### INPUT ROWS
----------------------------------------
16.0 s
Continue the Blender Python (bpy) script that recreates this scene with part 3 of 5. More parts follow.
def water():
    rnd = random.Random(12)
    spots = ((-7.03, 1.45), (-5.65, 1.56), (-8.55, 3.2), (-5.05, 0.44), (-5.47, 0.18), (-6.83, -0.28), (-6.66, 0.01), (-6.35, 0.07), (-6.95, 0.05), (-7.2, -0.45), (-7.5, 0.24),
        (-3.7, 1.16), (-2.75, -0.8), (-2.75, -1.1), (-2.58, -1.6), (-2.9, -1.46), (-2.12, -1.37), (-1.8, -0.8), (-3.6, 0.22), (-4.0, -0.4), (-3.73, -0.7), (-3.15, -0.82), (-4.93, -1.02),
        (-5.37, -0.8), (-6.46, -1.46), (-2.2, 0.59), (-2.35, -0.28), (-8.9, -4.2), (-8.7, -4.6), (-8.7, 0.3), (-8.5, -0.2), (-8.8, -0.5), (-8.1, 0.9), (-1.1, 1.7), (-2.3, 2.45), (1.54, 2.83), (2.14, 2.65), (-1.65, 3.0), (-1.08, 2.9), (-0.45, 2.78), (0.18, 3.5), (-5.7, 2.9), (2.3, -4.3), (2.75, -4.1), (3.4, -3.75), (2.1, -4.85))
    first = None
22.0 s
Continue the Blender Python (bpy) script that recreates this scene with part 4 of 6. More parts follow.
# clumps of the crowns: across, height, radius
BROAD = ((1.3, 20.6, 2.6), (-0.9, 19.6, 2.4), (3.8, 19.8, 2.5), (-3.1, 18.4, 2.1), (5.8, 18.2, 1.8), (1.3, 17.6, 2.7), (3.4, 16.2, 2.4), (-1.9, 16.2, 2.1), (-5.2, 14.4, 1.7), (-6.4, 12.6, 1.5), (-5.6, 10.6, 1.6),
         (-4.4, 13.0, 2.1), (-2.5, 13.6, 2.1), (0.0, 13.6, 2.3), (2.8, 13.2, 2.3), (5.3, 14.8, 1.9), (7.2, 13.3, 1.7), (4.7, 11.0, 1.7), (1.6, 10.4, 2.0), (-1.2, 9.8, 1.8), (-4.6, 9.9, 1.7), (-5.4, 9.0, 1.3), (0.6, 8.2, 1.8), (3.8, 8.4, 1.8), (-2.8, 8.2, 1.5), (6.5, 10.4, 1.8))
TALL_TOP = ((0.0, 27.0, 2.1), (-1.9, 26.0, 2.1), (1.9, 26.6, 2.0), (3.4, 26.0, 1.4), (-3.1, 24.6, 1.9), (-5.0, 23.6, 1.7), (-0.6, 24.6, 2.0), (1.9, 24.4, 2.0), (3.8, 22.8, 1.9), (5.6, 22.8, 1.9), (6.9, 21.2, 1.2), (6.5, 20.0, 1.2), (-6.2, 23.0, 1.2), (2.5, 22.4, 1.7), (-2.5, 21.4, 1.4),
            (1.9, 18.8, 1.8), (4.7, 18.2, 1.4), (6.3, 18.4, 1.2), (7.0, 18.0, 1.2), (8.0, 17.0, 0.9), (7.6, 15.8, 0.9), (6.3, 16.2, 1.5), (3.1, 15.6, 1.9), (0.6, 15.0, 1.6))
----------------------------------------
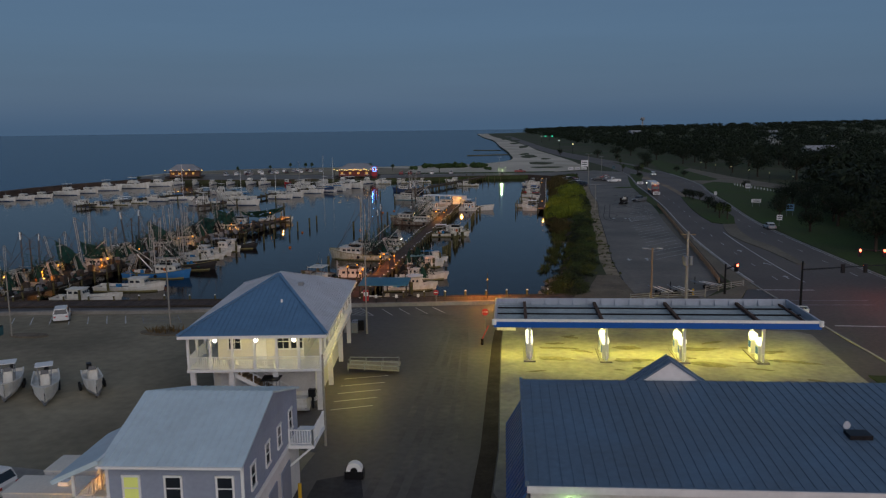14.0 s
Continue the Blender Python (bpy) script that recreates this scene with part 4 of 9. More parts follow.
----------------------------------------
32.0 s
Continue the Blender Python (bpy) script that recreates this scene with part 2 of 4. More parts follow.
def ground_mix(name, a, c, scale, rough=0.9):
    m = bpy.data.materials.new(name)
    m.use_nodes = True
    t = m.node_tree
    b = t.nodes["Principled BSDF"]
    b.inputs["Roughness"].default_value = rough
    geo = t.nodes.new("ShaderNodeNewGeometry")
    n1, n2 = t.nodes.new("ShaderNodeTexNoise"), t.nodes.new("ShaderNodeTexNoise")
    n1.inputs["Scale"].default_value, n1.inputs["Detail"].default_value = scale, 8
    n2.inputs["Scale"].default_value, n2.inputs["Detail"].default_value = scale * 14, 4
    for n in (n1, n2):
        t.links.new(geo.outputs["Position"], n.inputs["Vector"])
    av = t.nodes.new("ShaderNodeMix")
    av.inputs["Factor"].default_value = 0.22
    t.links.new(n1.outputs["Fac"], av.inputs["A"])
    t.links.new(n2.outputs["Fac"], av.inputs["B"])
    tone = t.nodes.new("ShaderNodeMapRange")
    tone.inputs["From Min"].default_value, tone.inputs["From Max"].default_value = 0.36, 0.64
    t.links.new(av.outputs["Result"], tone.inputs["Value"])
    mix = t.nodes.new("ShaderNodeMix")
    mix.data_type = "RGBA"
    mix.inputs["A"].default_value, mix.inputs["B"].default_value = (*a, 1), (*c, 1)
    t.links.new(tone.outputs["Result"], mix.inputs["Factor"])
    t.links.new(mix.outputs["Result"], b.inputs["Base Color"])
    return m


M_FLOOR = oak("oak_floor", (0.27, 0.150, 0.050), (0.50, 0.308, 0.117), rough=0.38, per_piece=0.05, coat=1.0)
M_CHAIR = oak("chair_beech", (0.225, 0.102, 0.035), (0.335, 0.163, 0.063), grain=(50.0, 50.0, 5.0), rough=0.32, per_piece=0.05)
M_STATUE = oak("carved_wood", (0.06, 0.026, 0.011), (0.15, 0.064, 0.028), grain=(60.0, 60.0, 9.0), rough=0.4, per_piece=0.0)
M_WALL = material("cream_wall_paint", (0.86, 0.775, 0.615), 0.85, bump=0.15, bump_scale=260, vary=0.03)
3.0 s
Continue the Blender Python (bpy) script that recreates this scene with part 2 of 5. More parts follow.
----------------------------------------
### TASK INSTRUCTIONS
Give the exact lines, and only those, from the line containing "6. More parts follow." through the line containing "(0.6, 15.0, 1.6))" in the entries above.

### COMPLETED TASK
Continue the Blender Python (bpy) script that recreates this scene with part 4 of 6. More parts follow.
# clumps of the crowns: across, height, radius
BROAD = ((1.3, 20.6, 2.6), (-0.9, 19.6, 2.4), (3.8, 19.8, 2.5), (-3.1, 18.4, 2.1), (5.8, 18.2, 1.8), (1.3, 17.6, 2.7), (3.4, 16.2, 2.4), (-1.9, 16.2, 2.1), (-5.2, 14.4, 1.7), (-6.4, 12.6, 1.5), (-5.6, 10.6, 1.6),
         (-4.4, 13.0, 2.1), (-2.5, 13.6, 2.1), (0.0, 13.6, 2.3), (2.8, 13.2, 2.3), (5.3, 14.8, 1.9), (7.2, 13.3, 1.7), (4.7, 11.0, 1.7), (1.6, 10.4, 2.0), (-1.2, 9.8, 1.8), (-4.6, 9.9, 1.7), (-5.4, 9.0, 1.3), (0.6, 8.2, 1.8), (3.8, 8.4, 1.8), (-2.8, 8.2, 1.5), (6.5, 10.4, 1.8))
TALL_TOP = ((0.0, 27.0, 2.1), (-1.9, 26.0, 2.1), (1.9, 26.6, 2.0), (3.4, 26.0, 1.4), (-3.1, 24.6, 1.9), (-5.0, 23.6, 1.7), (-0.6, 24.6, 2.0), (1.9, 24.4, 2.0), (3.8, 22.8, 1.9), (5.6, 22.8, 1.9), (6.9, 21.2, 1.2), (6.5, 20.0, 1.2), (-6.2, 23.0, 1.2), (2.5, 22.4, 1.7), (-2.5, 21.4, 1.4),
            (1.9, 18.8, 1.8), (4.7, 18.2, 1.4), (6.3, 18.4, 1.2), (7.0, 18.0, 1.2), (8.0, 17.0, 0.9), (7.6, 15.8, 0.9), (6.3, 16.2, 1.5), (3.1, 15.6, 1.9), (0.6, 15.0, 1.6))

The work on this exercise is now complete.